Panetta was to hold talks with Afghan leaders including President Hamid Karzai as tension remains high following a spate of incidents including the burning of Korans at the main NATO base in the country last month.

Panetta's arrival in Helmand - where U.S. Marines and British soldiers are battling a resilient insurgency - came a day after the first protests over Sunday's massacre flared in the eastern city of Jalalabad.
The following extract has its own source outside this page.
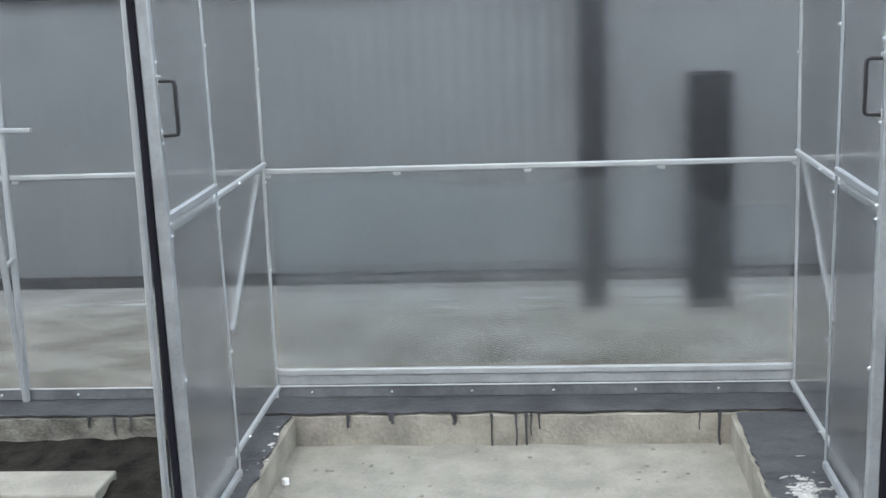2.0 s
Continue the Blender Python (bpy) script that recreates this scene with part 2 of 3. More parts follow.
def rod(bm, pts, radii, n=6):
    pts = [Vector(p) for p in pts]
    rings = []
    for i, p in enumerate(pts):
        d = (pts[min(i + 1, len(pts) - 1)] - pts[max(i - 1, 0)]).normalized()
        s = d.orthogonal().normalized()
        u = d.cross(s)
        r = radii[i] if isinstance(radii, (list, tuple)) else radii
        rings.append([bm.verts.new(p + (s * math.cos(k * math.tau / n) + u * math.sin(k * math.tau / n)) * r) for k in range(n)])
    for a, b in zip(rings, rings[1:]):
        for i in range(n):
            bm.faces.new((a[i], a[(i + 1) % n], b[(i + 1) % n], b[i]))
    bm.faces.new(rings[0][::-1])
    bm.faces.new(rings[-1])
    return bm


def tube(name, pts, side, w, h, mat, parent, label="", r=0.004):
    return part(name, sweep(bmesh.new(), pts, side, w, h, r), mat, parent, label)


def bolt_mesh():
    """A hexagon head on a round washer, pointing along +x."""
    bm = bmesh.new()
    rod(bm, [(0, 0, 0), (0.002, 0, 0)], 0.0105, 12)
    rod(bm, [(0.002, 0, 0), (0.0075, 0, 0)], 0.0068, 6)
    rod(bm, [(0.0075, 0, 0), (0.011, 0, 0)], 0.0035, 6)
    me = bpy.data.meshes.new("bolt")
    bm.to_mesh(me)
    bm.free()
    me.materials.append(BOLT)
    return me


BOLT_MESH = bolt_mesh()


def bolt(parent, at, direction=(1, 0, 0)):
    ob = new("bolt", BOLT_MESH)
    ob.matrix_world = Matrix.Translation(at) @ Vector(direction).to_track_quat("X", "Z").to_matrix().to_4x4()
    ob.scale = (0.75, 0.75, 0.75)
    ob.parent = parent
    return ob


# ---- the greenhouse: plan ----
BAY = 2.1          # between the cross walls
DEEP = 4.4         # across, from the near wall (y = -4.4) to the far wall (y = 0)
Z_SILL, Z_MID, Z_EAVE = 0.116, 0.95, 1.86
Z_CENTRE, RADIUS = -0.337, 3.109
PURLINS = (-0.978, -1.57, -2.15, -2.77, -3.47)
LEFT_END, RIGHT_END = -6.3, 8.4


def arch_z(y, lower=0.0):
    return Z_CENTRE + math.sqrt((RADIUS - lower) ** 2 - (y + DEEP / 2) ** 2)


def arch_points(n=28, lower=0.0):
    half = math.asin(DEEP / 2 / RADIUS)
    r = RADIUS - lower
    return [(-DEEP / 2 + r * math.sin(half - 2 * half * i / n), Z_CENTRE + r * math.cos(half - 2 * half * i / n)) for i in range(n + 1)]


# ground: one sheet round the pit of the greenhouse
bm = bmesh.new()
xs = [-400, -60, -15, -6.5] + [-6.5 + 15.0 * k / 40 for k in range(1, 41)] + [20, 60, 400]
ys = [-400, -60, -15, -4.65, 0.02] + [0.02 + 1.0 * k / 10 for k in range(1, 11)] + [3, 8, 20, 60, 400]
grid = {}
for ix, gx in enumerate(xs):
    for iy, gy in enumerate(ys):
        fine = abs(gx) < 12 and 0.05 < gy < 2
        gz = 0.09 + 0.08 * min(1, max(0, (gy - 0.15) / 0.5)) + (0.04 * noise.noise(Vector((gx * 2.3, gy * 4.0, 0))) if fine and 0.2 < gy else 0)
        gz = -0.02 if gy in (0.02, -4.65) and -6.6 < gx < 8.6 else gz
        grid[ix, iy] = bm.verts.new((gx, gy, gz))
for ix in range(len(xs) - 1):
    for iy in range(len(ys) - 1):
        if xs[ix] >= -6.6 and xs[ix + 1] <= 8.6 and ys[iy] >= -4.7 and ys[iy + 1] <= 0.03:
            continue
        bm.faces.new((grid[ix, iy], grid[ix + 1, iy], grid[ix + 1, iy + 1], grid[ix, iy + 1]))
tagged(part("ground", bm, GROUND), "bare muddy ground with patches of old snow", "ground", kind="structure")

# foundation beams, pit floors
def rough_beam(lo, hi, seed, name="foundation_beam", mat=None, look_of="weathered cast concrete foundation beam with a bitumen-felt cover"):
    bm = bmesh.new()
    box(bm, lo, hi)
    long = 0 if hi[0] - lo[0] > hi[1] - lo[1] else 1
    es = [e for e in bm.edges if abs((e.verts[0].co - e.verts[1].co)[long]) > 0.1]
    bmesh.ops.subdivide_edges(bm, edges=es, cuts=60, use_grid_fill=True)
    for v in bm.verts:
        n3 = noise.noise_vector(v.co * 6 + Vector((seed, 0, 0)))
        v.co += n3 * 0.008
    return tagged(part(name, bm, mat or CONCRETE), look_of, "foundation", kind="structure")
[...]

Some 2,000 demonstrators chanted "Death to America" and demanded Karzai reject a planned strategic pact that would allow U.S. advisers and possibly special forces to remain beyond the pullout of most NATO combat troops by the end of 2014.

DEMAND FOR TRIAL in AFGHANISTAN

The U.S. military hopes to withdraw about 23,000 soldiers from Afghanistan by the end of the coming summer fighting season, leaving about 68,000.

In the two Panjwai district villages where the weekend massacre took place, U.S. troops remained confined to the compound where the soldier was based, and people in the area demanded a trial in Afghanistan under Afghan law.

"They have to be prosecuted here. They have done two crimes against my family. One they killed them, and secondly they burned them," said Wazir Mohammad, 40, who lost 11 members of his family in the incident.

A cleric, Neda Mohammad Akhond, said he believed the shootings may have been retaliation for an insurgent landmine attack on a U.S. convoy in the days before the massacre.

"They asked people to come out of their homes and warned them they would avenge this," Akhond said.

There was no independent verification of an earlier attack.

NATO officials said it was too early to tell if the U.S. soldier would be tried in the United States or Afghanistan if investigators were to find enough evidence to charge him, but he would be tried under U.S. laws.

Typically, once an initial investigation is completed, prosecutors decide if they have enough evidence to file charges and then could move to a so-called Article 32 or court martial.

While Afghan members of parliament called for a trial under Afghan law, Karzai's office was understood to accept that a trial in a U.S. court would be acceptable provided the process was transparent and open to media.